-- Begin Records for the exercise --

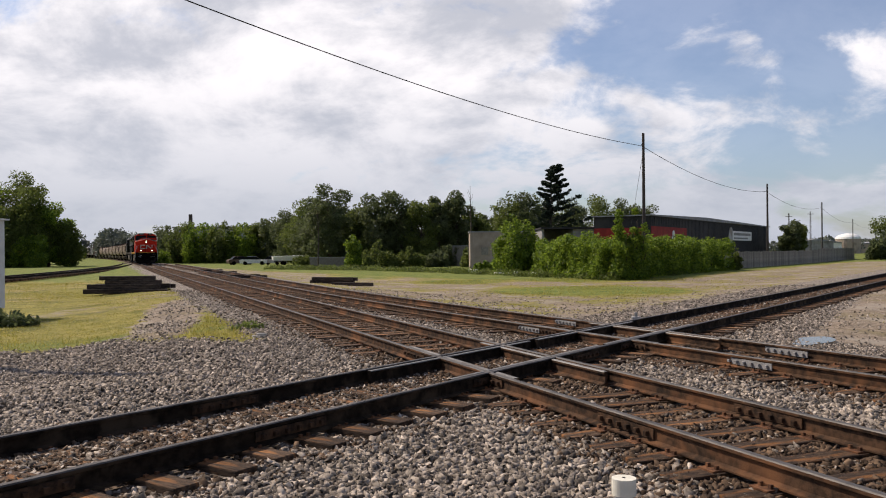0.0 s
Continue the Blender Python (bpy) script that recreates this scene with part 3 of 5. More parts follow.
        if lead:
            bm = B()
            box(bm, -2.22, -1.50, s * 1.462, s * 1.472, 2.68, 2.98)
            part("decal", bm, M["boxgrey"], nose, "pale grey rectangular decal")
            bm = B()
            box(bm, -1.68, -1.34, s * 1.462, s * 1.472, 1.80, 2.10)
            part("decal", bm, M["hopper"], nose, "small cream decal")
            for k in range(4):
                x = -4.15 + 0.33 * k
                bm = B()
                stroke(bm, [(x, 2.92), (x + 0.10, 3.22)], 0.10, lambda a, z, o: (a, s * (1.503 + o), z))
                part("number_bar", bm, M["white"], cab)
    # number boards as dark boxes with pale bars
    for y0, y1 in ((-0.92, -0.20), (0.32, 0.90)):
        bm = B()
        box(bm, -2.62, -2.40, y0, y1, 4.27, 4.50, bevel=0.015)
        nb = part("number_board", bm, M["under"], cab, "black number board")
        for k in range(4):
            yy = y0 + (y1 - y0) * (0.22 + 0.17 * k)
            bm = B()
            box(bm, -2.40, -2.392, yy, yy + (y1 - y0) * 0.10, 4.325, 4.455)
            part("number_bar", bm, M["white"], nb)
    bm = B()
    tube(bm, [(-2.56, -0.04, 4.47), (-2.56, -0.04, 4.58), (-2.56, 0.24, 4.58), (-2.56, 0.24, 4.47)], 0.014, 6)
    part("roof_rail", bm, M["steel"], cab)
    bm = B()
    for k, y in enumerate((-0.12, 0.0, 0.12)):
        tube(bm, [(-4.5, y, 4.53), (-4.1 + 0.06 * k, y, 4.53)], 0.03, 8, 0.05)
    box(bm, -4.55, -4.4, -0.18, 0.18, 4.47, 4.56)
    part("air_horn", bm, M["under"], cab)

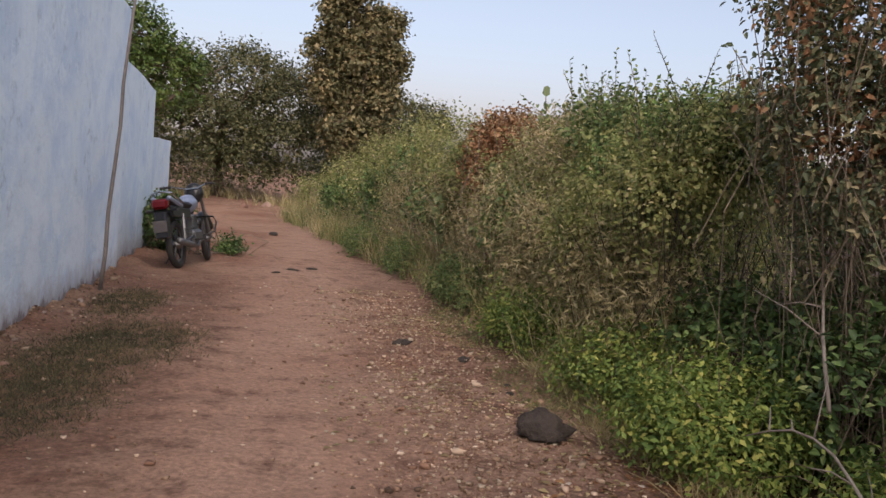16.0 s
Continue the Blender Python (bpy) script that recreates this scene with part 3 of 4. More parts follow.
bush("dry_shrub", 13, [(5.6, 1.6, .8, 1.2, 1.3, .8), (4.9, 2.8, .7, 1.1, .8, .7), (6.6, .6, .85, 1.2, 1.2, .9)], 16000, .045, .42, DULL, "dull thicket of bare stalks and withering leaves", "shrub", SLIM, stems=60, stem_r=.004, sprig=.35, lump=.5, up=.6, shoots=90, shoot_len=1.25, shoot_leaves=34, shoot_bend=.12)
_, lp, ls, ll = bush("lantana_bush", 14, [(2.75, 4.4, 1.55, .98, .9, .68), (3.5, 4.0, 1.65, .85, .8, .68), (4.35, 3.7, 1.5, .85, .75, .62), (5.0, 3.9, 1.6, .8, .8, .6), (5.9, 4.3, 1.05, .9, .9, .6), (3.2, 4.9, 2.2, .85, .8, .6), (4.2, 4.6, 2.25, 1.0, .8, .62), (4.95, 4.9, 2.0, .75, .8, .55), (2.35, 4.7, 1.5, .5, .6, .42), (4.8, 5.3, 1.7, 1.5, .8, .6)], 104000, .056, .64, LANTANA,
     "green lantana bush with orange flower heads, overhanging a dark hollow", "bush", stems=7, stem_r=.007, gather=.12, sprig=.26, low=.18, lump=.62, twig_mat=SHADED_TWIG, shoots=260, shoot_len=.5)
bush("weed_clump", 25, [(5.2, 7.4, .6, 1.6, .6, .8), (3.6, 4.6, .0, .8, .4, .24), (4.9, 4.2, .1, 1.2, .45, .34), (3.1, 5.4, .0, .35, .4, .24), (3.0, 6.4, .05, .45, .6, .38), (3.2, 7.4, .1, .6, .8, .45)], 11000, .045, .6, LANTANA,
     "dark green undergrowth in the shade of the bush", "weeds", stems=24, stem_r=.004, sprig=.25, up=.3, lump=.5, twig_mat=SHADED_TWIG)
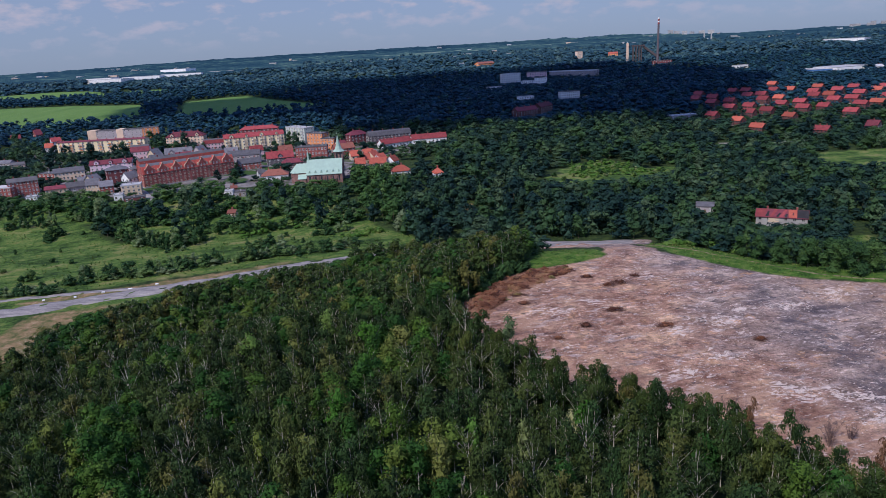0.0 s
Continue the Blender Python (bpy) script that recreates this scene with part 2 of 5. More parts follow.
def ground_material():
    """Forest floor, meadow, fields and the bare, scraped top of the spoil heap; the zones are distances in metres from their outlines."""
    n = Nodes("open_ground", 0.95, 0.15)
    rag = n.math("MULTIPLY", n.math("SUBTRACT", n.noise(7.0, 7, 0.65), 0.5), 9.0)
    rag_far = n.math("MULTIPLY", n.math("SUBTRACT", n.noise(40.0, 5), 0.5), 20.0)

    def zone(name, soft, ragged):
        d = n.math("ADD", n.attr(name), ragged)
        return n.math("MULTIPLY", n.math("ADD", d, soft), 0.5 / soft, clamp=True)      # 1 outside, 0 inside
    # forest floor and rough grass
    floor_c = n.ramp(n.noise(3.0, 6, 0.6), [(0.3, (0.016, 0.026, 0.010)), (0.5, (0.032, 0.056, 0.016)), (0.7, (0.065, 0.09, 0.025))])
    g1, g2 = n.noise(22.0, 6, 0.6), n.noise(1.4, 5, 0.7)
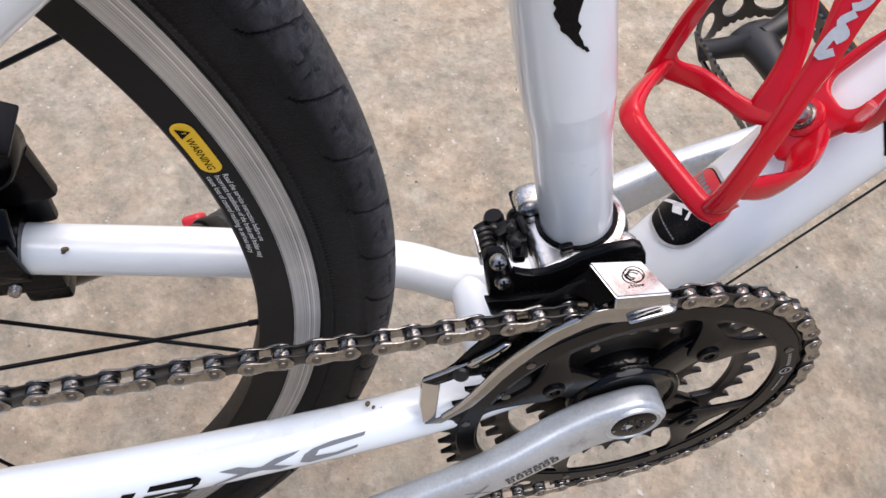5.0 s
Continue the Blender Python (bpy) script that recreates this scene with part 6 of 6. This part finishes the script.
    for key, polys in letters.items():
        bm = flat([])
        for poly in polys:
            blended(bm, flat([[(u, v * arc) for u, v in poly]]))
        part("letter", mapped(mapped(bm, lambda u, v: Vector((u, v, 0)), 0.004, 0), skin, 0.0012, 1), INK if key in "HR" else GREY_INK, CSTAY, "black slanted letter " + key if key in "HR" else "grey slanted letter " + key, recalc=False, smooth=0)
    for parent, places in ((CSTAY, ((-0.131, -0.0455, 0.0075, 0.0016), (-0.1285, -0.0472, 0.0068, 0.0011), (-0.125, -0.0478, 0.0066, 0.0004))), (LSTAY, ((-0.2665, 0.0515, 0.0165, 0.0019), (-0.2675, 0.0508, 0.0150, 0.0011)))):
        bm = bmesh.new()
        for x, y, z, r in places:
            bmesh.ops.create_icosphere(bm, subdivisions=2, radius=1.0, matrix=Matrix.Translation((x, y, z)) @ pose(0, 0, 0, 20, 40, 60) @ Matrix.Diagonal((r * 1.5, r * 0.7, r * 0.7, 1)))
        part("mud_speck", bm, GRIME, parent, "dried mud speck", recalc=False)


build_decals()


# ---- loose stones on the ground ----
def build_stones():
    rng = random.Random(11)
    bm = bmesh.new()
    for _ in range(700):
        x, y = rng.uniform(-0.9, 1.5), rng.uniform(-0.5, 1.9)
        r = rng.choice((0.0008, 0.0011, 0.0014, 0.0018, 0.0024)) * rng.uniform(0.7, 1.3)
        m = Matrix.Translation((x, y, r * 0.3)) @ pose(0, 0, 0, rng.uniform(0, 360), rng.uniform(0, 360), rng.uniform(0, 360)) @ Matrix.Diagonal((r * rng.uniform(0.8, 1.7), r, r * rng.uniform(0.5, 0.9), 1))
        bmesh.ops.create_icosphere(bm, subdivisions=1, radius=1.0, matrix=m)
    me = bpy.data.meshes.new("gravel")
    bm.to_mesh(me)
    bm.free()
    me.materials.append(STONE)
    tagged(new("gravel", me), "scattered small stones and grit on the ground", "gravel", kind="stuff")


def stone_material():
    m, nodes, links, b = shader("mixed_grit")
    g = nodes.new("ShaderNodeNewGeometry")
    col = ramp(nodes, links, g.outputs["Random Per Island"], [(0.0, (0.12, 0.10, 0.085)), (0.4, (0.30, 0.26, 0.21)), (0.75, (0.42, 0.37, 0.31)), (1.0, (0.55, 0.52, 0.48))])
    links.new(col.outputs[0], b.inputs["Base Color"])
    b.inputs["Roughness"].default_value = 0.85
    return m


STONE = stone_material()
build_stones()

-- End Records for the exercise --

What needs to be done:
Leave out every line without the string "scene" and copy the rest.

Final result:
Continue the Blender Python (bpy) script that recreates this scene with part 3 of 5. More parts follow.
Continue the Blender Python (bpy) script that recreates this scene with part 3 of 4. More parts follow.
Continue the Blender Python (bpy) script that recreates this scene with part 2 of 5. More parts follow.
Continue the Blender Python (bpy) script that recreates this scene with part 6 of 6. This part finishes the script.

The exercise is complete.